Ajoutez pour finir que la théorie du complot que ces gens nous présentent comme un symptôme d’antiaméricanisme est en réalité un thème récurrent de la culture américaine, un pur produit d’importation ! Autre effet miroir : la désinformation participe de ce vieux vice humain qui consiste à projeter sur autrui ses propres tares…

Selon vous l’enjeu de l’affaire Redeker était celui d’une validation morale de propos susceptibles de poursuites pour incitation à la haine raciale et religieuse et simultanément d’une criminalisation de toute réponse aux idées soutenues par Redeker

L’affaire Redeker est exemplaire de l’effet de dégradation que la désinformation produit dans le débat. Tout le monde se réclame de la liberté d’expression, mais chacun cherche à faire taire le voisin. On a le droit de critiquer l’islamisme sous un angle politique et même l’islam sous l’angle de la philosophie athée.

On peut railler les curés, les rabbins et les imams au nom de l’anticléricalisme. On a le droit d’être impertinent, outrancier, et même de tourner le sacré en dérision. Mais Redeker est allé plus loin en affirmant que « tout musulman » est « élevé dans les valeurs de haine et de violence » qui sont « celles du Coran ».

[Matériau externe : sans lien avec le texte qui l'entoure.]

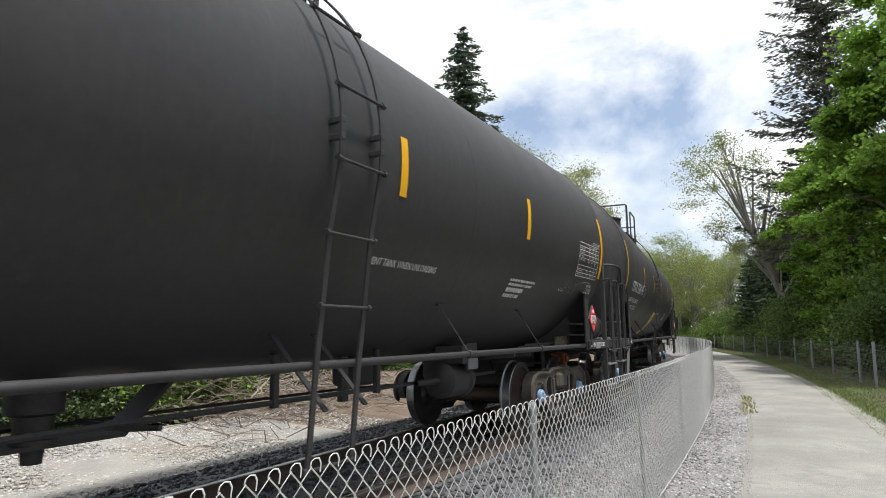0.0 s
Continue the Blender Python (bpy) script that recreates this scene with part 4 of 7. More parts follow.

Il faut être aveugle pour refuser de voir dans cette phrase une incitation flagrante à la haine ethnique ou religieuse. Un délit qui tombe sous le coup de la loi. Il fallait condamner les menaces dont Redeker a été victime car nul ne doit être menacé dans son intégrité physique pour quelque raison que ce soit et même pour des propos illicites.

Le seul « châtiment », c’est de s’en expliquer éventuellement devant un tribunal. Mais là où on inverse les rôles, c’est que ceux qui ont timidement assorti leur solidarité à l’égard du sort fait au « philosophe » d’une condamnation sur le fond des propos qu’il avait tenus ont été attaqués avec une violence inouïe comme des ennemis de la liberté d’expression.

Il était interdit de répondre. Comme si la liberté d’expression était à sens unique ! Je garde en mémoire un débat télévisé où Romain Goupil a littéralement empêché l’historien Jean Baubérot d’exprimer son point de vue, avec une incroyable agressivité. BHL a écrit dans Le Point que Redeker méritait un soutien « indiscuté, total et sans bémol » et que ceux qui le critiquaient lui donnaient « la nausée ».

Quant à Finkielkraut, il a écrit dans Le Figaro cette phrase que je trouve abominable : « Il est plus que temps de libérer le oui à Redeker du mais qui l’entrave ». Relisez attentivement cette phrase, elle fait froid dans le dos. De quelle libération nous parle-t-il, sinon de celle des instincts les plus bas, légitimée par une rhétorique de supérette. Et Finkielkraut enseigne la philosophie à nos polytechniciens…

La désinformation a-t-elle des effets à long terme ?

Oui. Il s’agit d’un véritable « désaprentissage » de la pensée. On ne raisonne plus. On ne réagit qu’émotionnellement, à partir d’associations d’images. Volkoff avait bien noté que la désinformation utilise les techniques du marketing. L’opinion publique devient aussi naïve et malléable face aux questions de société que la ménagère de moins de cinquante ans face au paquet de lessive. Le plus grave est de voir des « intellectuels » ayant pignon sur rue participer à ce mouvement. C’est l’éternelle trahison des clercs.

Peut-on lutter contre la désinformation ?

Il faut inlassablement en revenir au réel. Nul n’est besoin d’être expert pour juger honnêtement d’un problème dès lors qu’on accepte d’examiner les faits sans préjugés. Il faut savoir cultiver le doute, se méfier de soi-même et du désir enfoui en nous tous que la réalité soit autre qu’elle est. Pour cela, le meilleur outil rhétorique dont nous disposons reste la logique, qui est à la base de toute philosophie. Une notion que Finkielkraut semble avoir un peu perdu de vue.